Welcome to the temporary new normal for the most-followed team in football, suddenly thrust into an early-season thrill ride where anything can happen, everything’s on the table and hope just resurfaced. Thus, leaving everyone from owner Jerry Jones to that ever-present army of fans with both a lump in their throat and the tantalizing peace of being freed from expectation.

With Dak Prescott, the quarterback they paid $40 million annually before that sum became mundane, the Cowboys thought they knew what they were — a divisional favorite and potential NFC contender — and desperately wished for that aspiration to be true.

Without him, while awaiting his return from a throwing-hand fracture, no one has any idea what Dallas is capable of, even after a white-knuckle 20-17 victory over the reigning AFC champion Cincinnati Bengals on Sunday.

It could go any which way from here, but what the Cowboys faithful are realizing is that there is liberty in the unknown. Dallas, which never truly feels like an underdog even when things aren’t working well, suddenly did this week, and played like a team with nothing to lose — behind a bunch of guys with everything to prove.

It is an identity reboot, for now, and it has captured the imagination of a fan base that had been rapidly readying to punt on the season. Everything is flipped from where perception had stationed it. Just count the ways.

Cooper Rush was not mocked, but the idea that Prescott’s broken thumb was deemed to have largely torpedoed the team’s chances and moved the line against the Bengals to Cowboys +7 says all you need to know about where he fit on the public confidence meter.

Yet it was Rush who led the Cowboys to an early lead, kept the ball safe, then marshaled the win with a last-minute drive into field goal range. The backup most often described as being calm, measured, dependable — as backups are supposed to be — found his fire and feist when the moment called for it.

“He’s so steady,” McCarthy said of Rush. “He never blinks. It’s actually exciting to see him get excited. You get a charge out of it.”

And what about McCarthy himself? Stoic, straightforward, sometimes risk-averse in recent years, yet transformed here into an emboldened freewheeler, going for it on fourth-and-short at the Dallas 44 in the first quarter, in what turned out to be the catalyst for a touchdown drive.

When Rush needed a friendly face and decisive hands, he went with what he knew.

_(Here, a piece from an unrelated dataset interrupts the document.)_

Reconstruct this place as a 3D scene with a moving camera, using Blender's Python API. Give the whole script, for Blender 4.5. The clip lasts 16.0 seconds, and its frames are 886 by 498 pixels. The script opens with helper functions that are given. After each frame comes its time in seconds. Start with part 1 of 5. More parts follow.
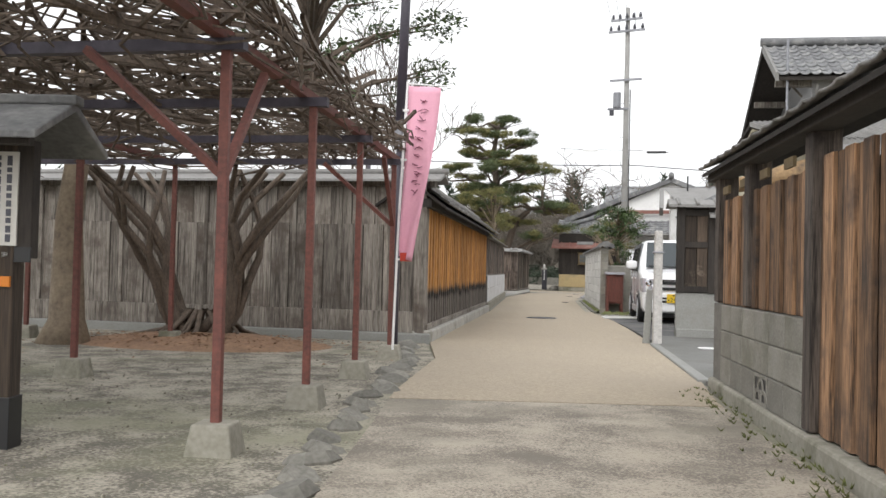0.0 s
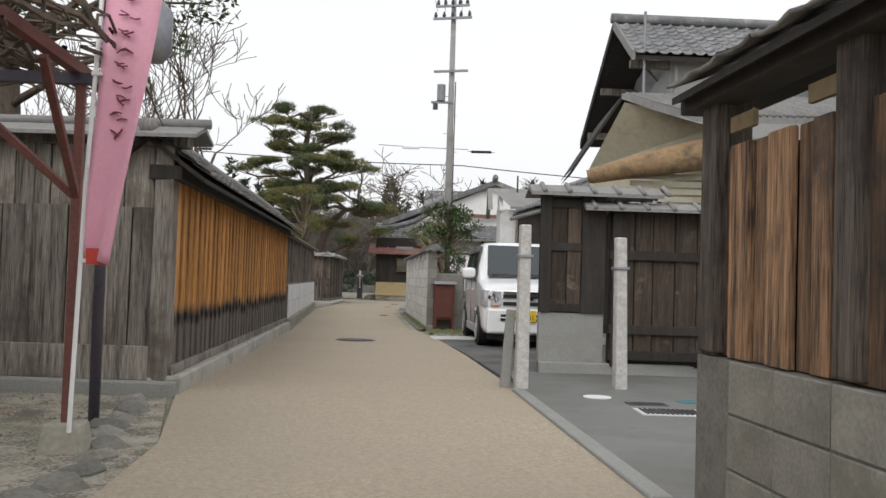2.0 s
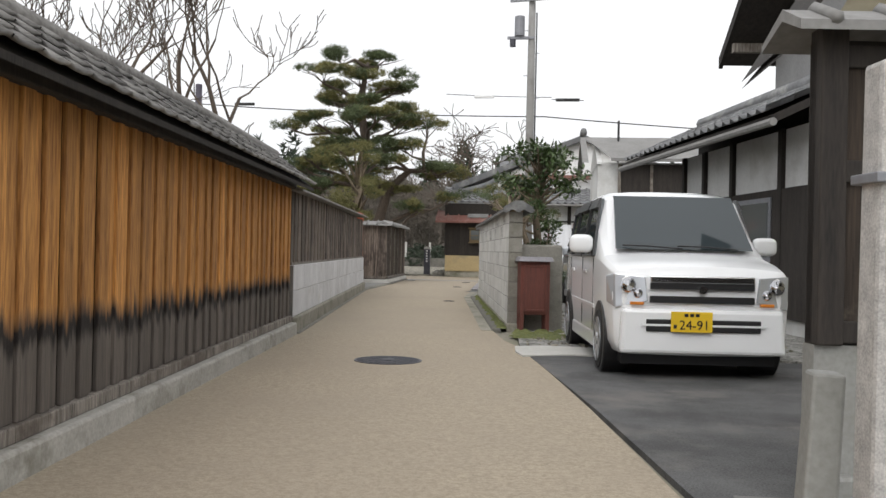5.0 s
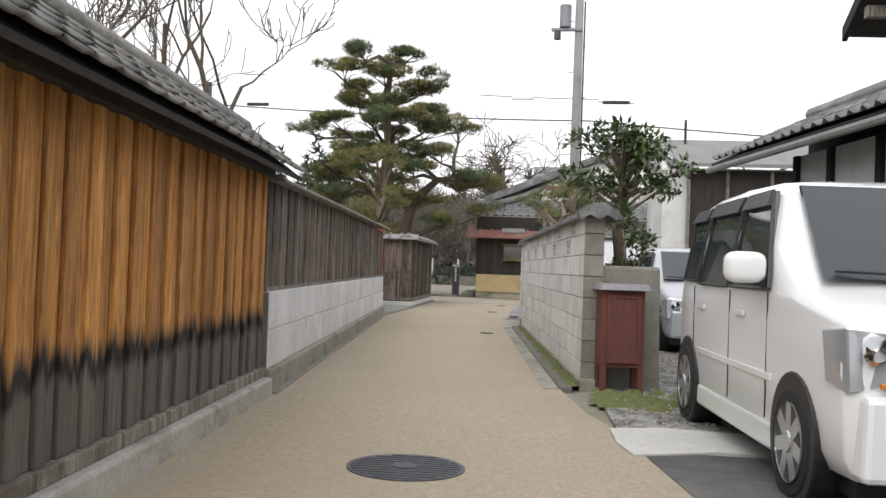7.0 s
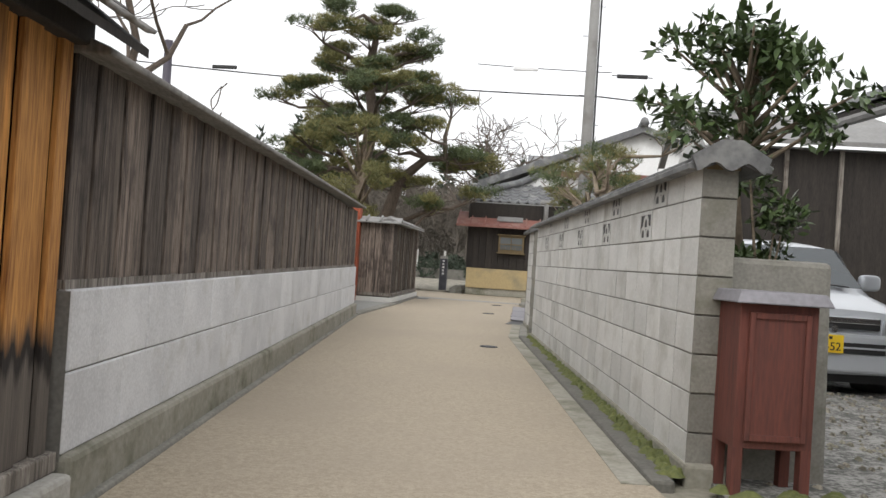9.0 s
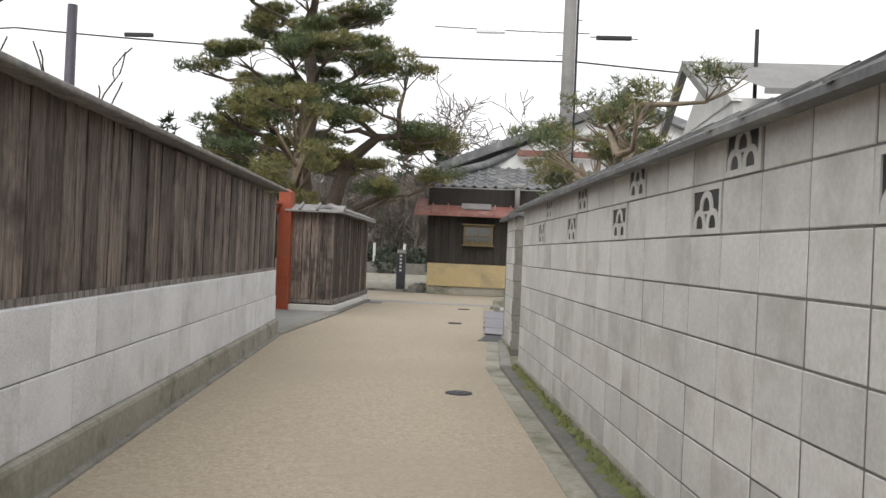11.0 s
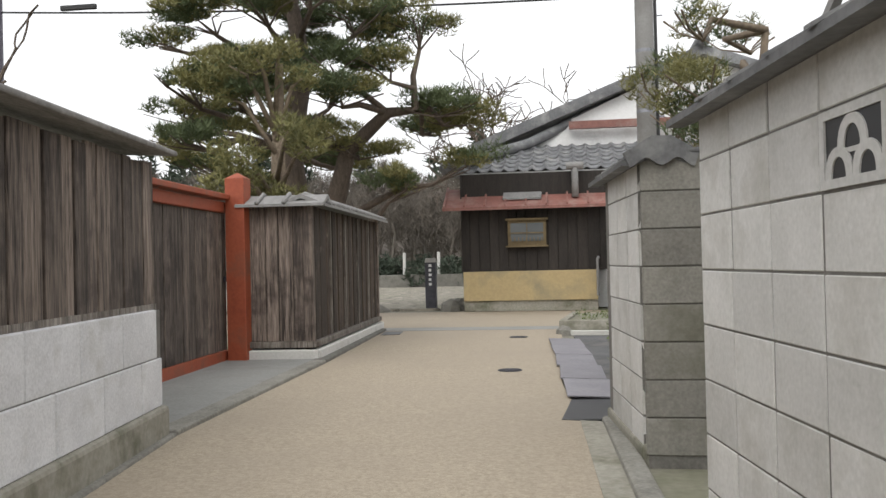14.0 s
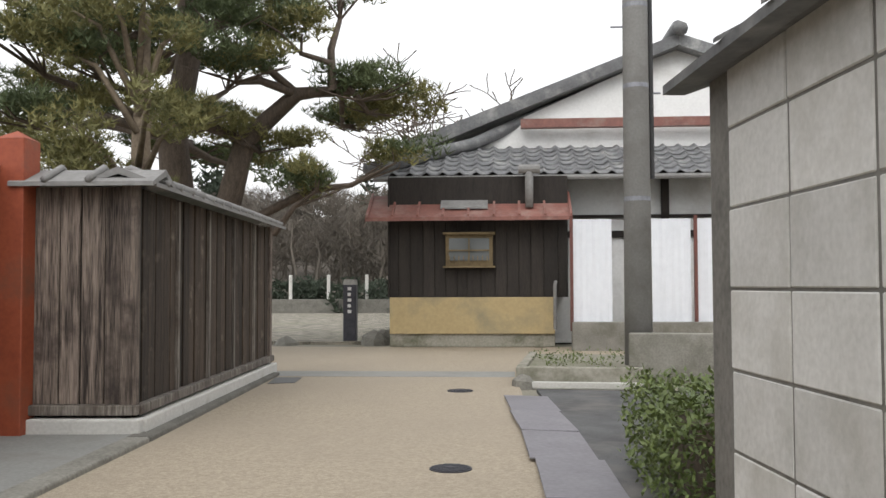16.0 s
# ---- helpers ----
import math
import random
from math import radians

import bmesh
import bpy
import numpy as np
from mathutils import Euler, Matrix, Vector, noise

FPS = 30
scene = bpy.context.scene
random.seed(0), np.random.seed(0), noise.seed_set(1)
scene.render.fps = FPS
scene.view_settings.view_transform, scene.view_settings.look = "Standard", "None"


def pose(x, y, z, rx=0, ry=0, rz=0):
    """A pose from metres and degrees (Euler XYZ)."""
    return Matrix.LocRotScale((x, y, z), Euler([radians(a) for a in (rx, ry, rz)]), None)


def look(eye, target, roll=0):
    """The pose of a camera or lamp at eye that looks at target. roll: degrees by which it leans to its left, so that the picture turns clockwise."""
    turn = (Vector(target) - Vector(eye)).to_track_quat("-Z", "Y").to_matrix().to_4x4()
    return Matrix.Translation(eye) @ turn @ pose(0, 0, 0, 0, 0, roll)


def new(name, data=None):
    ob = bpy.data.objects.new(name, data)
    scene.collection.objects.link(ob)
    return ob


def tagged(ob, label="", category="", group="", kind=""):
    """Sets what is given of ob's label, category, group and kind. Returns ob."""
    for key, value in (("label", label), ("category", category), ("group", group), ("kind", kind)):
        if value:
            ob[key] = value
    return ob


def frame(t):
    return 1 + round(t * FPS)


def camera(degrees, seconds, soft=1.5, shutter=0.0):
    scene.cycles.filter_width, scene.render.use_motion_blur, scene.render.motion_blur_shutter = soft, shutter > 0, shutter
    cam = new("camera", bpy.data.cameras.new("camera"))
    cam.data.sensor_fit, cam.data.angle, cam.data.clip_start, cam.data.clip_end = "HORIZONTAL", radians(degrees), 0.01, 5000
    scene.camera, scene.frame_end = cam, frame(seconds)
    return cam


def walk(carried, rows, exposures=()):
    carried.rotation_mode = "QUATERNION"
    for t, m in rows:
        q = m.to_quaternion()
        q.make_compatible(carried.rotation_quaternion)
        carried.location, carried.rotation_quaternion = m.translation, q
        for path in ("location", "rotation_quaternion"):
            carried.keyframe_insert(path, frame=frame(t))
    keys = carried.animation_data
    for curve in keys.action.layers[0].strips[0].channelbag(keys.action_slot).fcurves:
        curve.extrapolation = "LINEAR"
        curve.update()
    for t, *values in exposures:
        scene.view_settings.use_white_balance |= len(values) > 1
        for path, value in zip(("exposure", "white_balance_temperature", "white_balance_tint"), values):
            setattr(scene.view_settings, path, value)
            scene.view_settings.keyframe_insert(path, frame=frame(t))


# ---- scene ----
cam = camera(52.0, 16.0)
PATH = [
    (0, (2.495, -6.138, 0.913), (2.039, -4.192, 0.959), 1.4),
    (0.5, (2.265, -5.156, 0.933), (1.933, -3.185, 0.985), -0.1),
    (1, (2.149, -4.093, 0.966), (2.137, -2.094, 1.032), 0.3),
    (1.5, (2.046, -3.157, 0.979), (2.024, -1.161, 1.108), 0.8),
    (2, (2.019, -2.116, 0.96), (1.962, -0.118, 1.031), 1.8),
    (2.5, (1.976, -1.147, 0.978), (1.885, 0.849, 1.058), 1.8),
    (3, (2.011, 0.017, 1.015), (2.027, 2.014, 1.104), 1.7),
    (3.5, (1.974, 0.877, 0.991), (1.946, 2.872, 1.121), 2.2),
    (4, (1.89, 1.876, 1.011), (1.615, 3.857, 0.981), 3.3),
    (4.5, (1.777, 2.772, 1.02), (1.469, 4.748, 1.025), 1.6),
    (4.7, (1.745, 3.221, 1.014), (1.516, 5.208, 1.014), 1.5),
    (6.8, (1.166, 7.019, 1.043), (0.937, 9.005, 1.102), 0.3),
    (7, (1.104, 7.384, 1.052), (0.825, 9.364, 1.091), 2.1),
    (7.5, (0.996, 8.277, 1.061), (0.771, 10.264, 1.092), 0.7),
    (8, (0.792, 9.225, 1.036), (0.742, 11.224, 1.067), 1.3),
    (8.5, (0.692, 10.13, 1.011), (0.586, 12.126, 1.048), 1.6),
    (9, (0.52, 11.115, 1.004), (0.275, 13.099, 1.029), 3.8),
    (9.2, (0.441, 11.511, 0.983), (0.293, 13.504, 1.039), 2.3),
    (11.3, (0.200, 15.380, 1.102), (0.037, 17.373, 1.11), 2.5),
    (11.5, (0.190, 15.690, 1.082), (0.070, 17.686, 1.1), 2),
    (12, (0.136, 16.661, 1.079), (0.035, 18.658, 1.098), 3.3),
    (12.5, (0.088, 17.650, 1.077), (-0.089, 19.642, 1.094), 2.6),
    (13, (0.008, 18.634, 1.069), (-0.328, 20.605, 1.08), 1.6),
    (13.5, (-0.124, 19.542, 1.069), (-0.597, 21.485, 1.101), 0.9),
    (14, (-0.251, 20.479, 1.06), (-0.499, 22.463, 1.089), -1.3),
    (14.5, (-0.345, 21.350, 1.043), (-0.478, 23.346, 1.09), -0.7),
    (15, (-0.411, 22.286, 1.035), (-0.615, 24.275, 1.089), -0.1),
    (15.5, (-0.446, 23.180, 1.03), (-0.502, 25.178, 1.121), -1.1),
    (16, (-0.498, 24.146, 1.02), (-0.602, 26.141, 1.103), -0.2),
]
SKY, SUN = 0.13, 0.3
walk(cam, [(t, look(eye, target, roll)) for t, eye, target, roll in PATH], exposures=[(0.0, 0.65), (1.0, 0.45), (2.0, 0.2), (2.5, 0.14), (3.5, 0.1), (4.0, 0.12), (4.5, 0.22), (7.0, 0.55), (11.3, 0.55), (12.5, 0.58), (15.5, 0.5), (16.0, 0.5)])

# ---------- world, sun ----------
world = bpy.data.worlds.new("overcast_sky")
scene.world = world
world.use_nodes = True
wn, wl = world.node_tree.nodes, world.node_tree.links
sky = wn.new("ShaderNodeTexSky")
sky.sky_type = "NISHITA"
sky.sun_disc = False
sky.sun_elevation = radians(48)
sky.sun_rotation = radians(200)
sky.dust_density = 6.0
soft_sky = wn.new("ShaderNodeHueSaturation")
soft_sky.inputs["Saturation"].default_value = 0.12
wl.new(sky.outputs[0], soft_sky.inputs["Color"])
cloud = wn.new("ShaderNodeMix")
cloud.data_type = "RGBA"
cloud.inputs["Factor"].default_value = 0.6
cloud.inputs[7].default_value = (9.0, 9.1, 9.3, 1)
wl.new(soft_sky.outputs[0], cloud.inputs[6])
wl.new(cloud.outputs[2], wn["Background"].inputs["Color"])
wn["Background"].inputs["Strength"].default_value = SKY
sun = new("sun", bpy.data.lights.new("sun", "SUN"))
sun.data.energy = SUN
sun.data.angle = radians(40)
sun.data.color = (1.0, 0.97, 0.92)
sun.matrix_world = look((6, -14, 30), (0, 14, 0))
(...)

Not CeeDee Lamb or Dalton Schultz, who might have been the preferred choices for Prescott, but Noah Brown, most commonly seen in the lowest points of the Cowboys’ depth chart, leaping into a frontline role.

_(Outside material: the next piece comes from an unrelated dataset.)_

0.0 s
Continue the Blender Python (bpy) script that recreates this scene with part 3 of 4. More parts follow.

“Not a lot of people got to see Cooper or me in the past,” Brown (91 yards and a TD) said. 

That’s what happens when you’re a seventh-rounder (Brown) and an undrafted free agent (Rush) who’ve spent the past five years as second-stringers.

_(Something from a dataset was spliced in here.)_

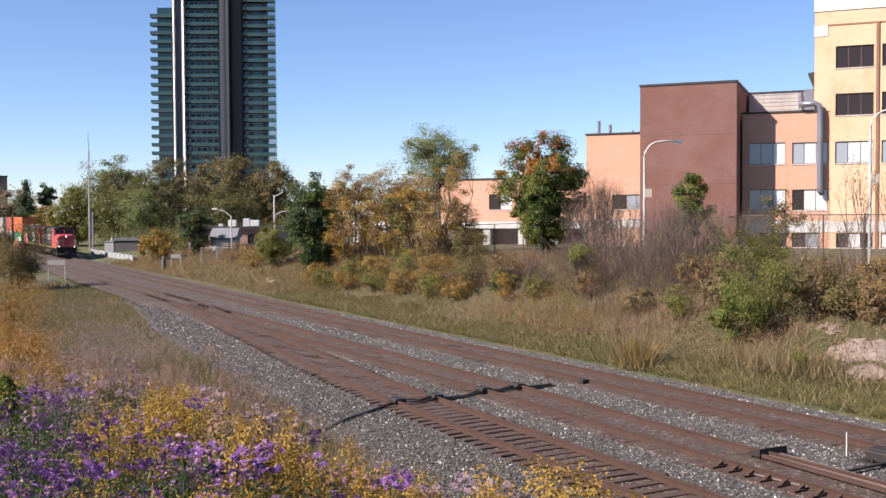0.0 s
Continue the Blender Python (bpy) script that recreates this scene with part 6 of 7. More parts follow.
# trees along the top of the bank
tree("conifer", "dark green dense tree on the bank", -83.0, 33.3, 8.4, 5.0, 0.2, "dark", 17000, 0.14, 0.14, "egg", 50, 0.2, [("green", 0.4, 0, 1)])
tree("conifer", "dark green small tree near the bridge", -135, 37.5, 6.6, 5.6, 0.2, "dark", 5000, 0.2, 0.12, "round", 40, 0.2, [("olive", 0.3, 0, 1)])
bush("bush", "orange autumn bush near the bridge", -138, 33.4, 3.9, 6.2, "orange", 3500, 0.16, extra=[("lime", 0.45)])
bush("bush", "yellow-green bush beside the dark tree", -92.6, 33.3, 4.4, 4.0, "lime", 5500, 0.12, extra=[("olive", 0.4)])
tree("young_tree", "thin ochre-leaved tree on the bank", -77.8, 34.8, 8.2, 5.4, 0.3, "ochre", 13000, 0.095, 0.08, "round", 60, 0.2, [("brown", 0.45, 0, 1)], stems=5)
tree("young_tree", "thin brown-leaved tree on the bank", -74.6, 36.6, 7.6, 6.0, 0.3, "brown", 11500, 0.095, 0.08, "round", 60, 0.2, [("ochre", 0.5, 0, 1)], stems=5)
tree("young_tree", "yellow-brown tree on the bank", -70.4, 36.6, 6.9, 5.4, 0.3, "ochre", 9500, 0.095, 0.08, "round", 50, 0.25, [("olive", 0.5, 0, 0.7)], stems=5)
tree("young_tree", "russet-leaved tree on the bank", -65.6, 36.8, 7.9, 4.8, 0.3, "ochre", 8000, 0.095, 0.07, "round", 40, 0.3, [("brown", 0.5, 0, 1)], stems=4)
tree("tall_tree", "tall light green tree with an open crown", -74.9, 40.9, 10.6, 7.3, 5.0, "pale", 13000, 0.095, 0.15, "round", 46, 0.3, [("olive", 0.12, 0, 1)], stems=3)
tree("maple", "round maple turning orange and red", -57.7, 39.7, 8.7, 6.1, 0.9, "green", 30000, 0.115, 0.16, "egg", 150, 0.05, [("red", 0.35, 0.86, 1.2), ("orange", 0.42, 0.62, 1.1), ("lime", 0.5, 0.0, 0.95), ("ochre", 0.22, 0.15, 0.6)])
tree("maple", "small green maple with a yellow top", -44.6, 40.9, 5.35, 2.3, 1.5, "green", 7000, 0.10, 0.08, "egg", 40, 0.05, [("ochre", 0.6, 0.82, 1.2), ("lime", 0.5, 0, 1)])
bush("sapling", "low side growth beside the small maple", -43.5, 41.5, 2.6, 1.9, "green", 1500, 0.09, 8, extra=[("lime", 0.4)])
for x, y, h, w in [(-41.6, 37.4, 4.0, 3.6), (-39.6, 36.2, 3.6, 3.4), (-43.8, 38.4, 3.8, 3.4), (-40.6, 34.4, 2.8, 3.0), (-38.0, 37.8, 3.4, 3.2), (-45.4, 35.6, 2.6, 3.2), (-47.6, 35.0, 2.4, 3.0), (-52.5, 39.5, 4.2, 3.6), (-51.0, 38.2, 3.6, 3.4), (-54.2, 41.5, 4.6, 3.0), (-48.2, 38.6, 3.0, 3.6), (-46.2, 37.6, 2.8, 3.2), (-43.2, 37.0, 2.6, 3.0), (-49.5, 36.4, 2.4, 3.0), (-41.0, 36.5, 2.4, 2.8)]:
    bare_shrub("grey-brown leafless shrub on the bank", x, y, h, w, 26, "brown", 120)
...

What next? That soft sound you hear crunching its way around the sports-verse is Cowboy Nation tiptoeing on eggshells, not knowing quite what’s going on but aware that its standing is markedly better than it was last Monday.

Forget reliable predictions. There’s not much clarity and nothing’s quite as it seems, with even the timeline for Prescott’s return in flux depending on which member of the Jones family you’re listening to.

With the New York Giants on the slate next Monday night, opportunity appears to beckon, except that New York is a very un-Giants-like 2-0 to begin the campaign and seem to have shed its own typical psychological encumbrances.

Regardless, the reimagined Cowboys have something about them. Unfastened from expectation, they’re rolling the dice. Without their biggest name, they’re striding their way down the gauntlet with a relatively unheralded group that is certainly willing; that certainly believes. We’ll soon find out if they’re capable.

A white-knuckle journey beckons — at least if Sunday is anything to go by — and all we can say for now is that disaster has turned into … something else. We’ll know more in a week, which, for those who hold the team dear, is an upgrade on what was envisioned.

No one ever feels sorry for Cowboys fans. Right now, there’s no reason to.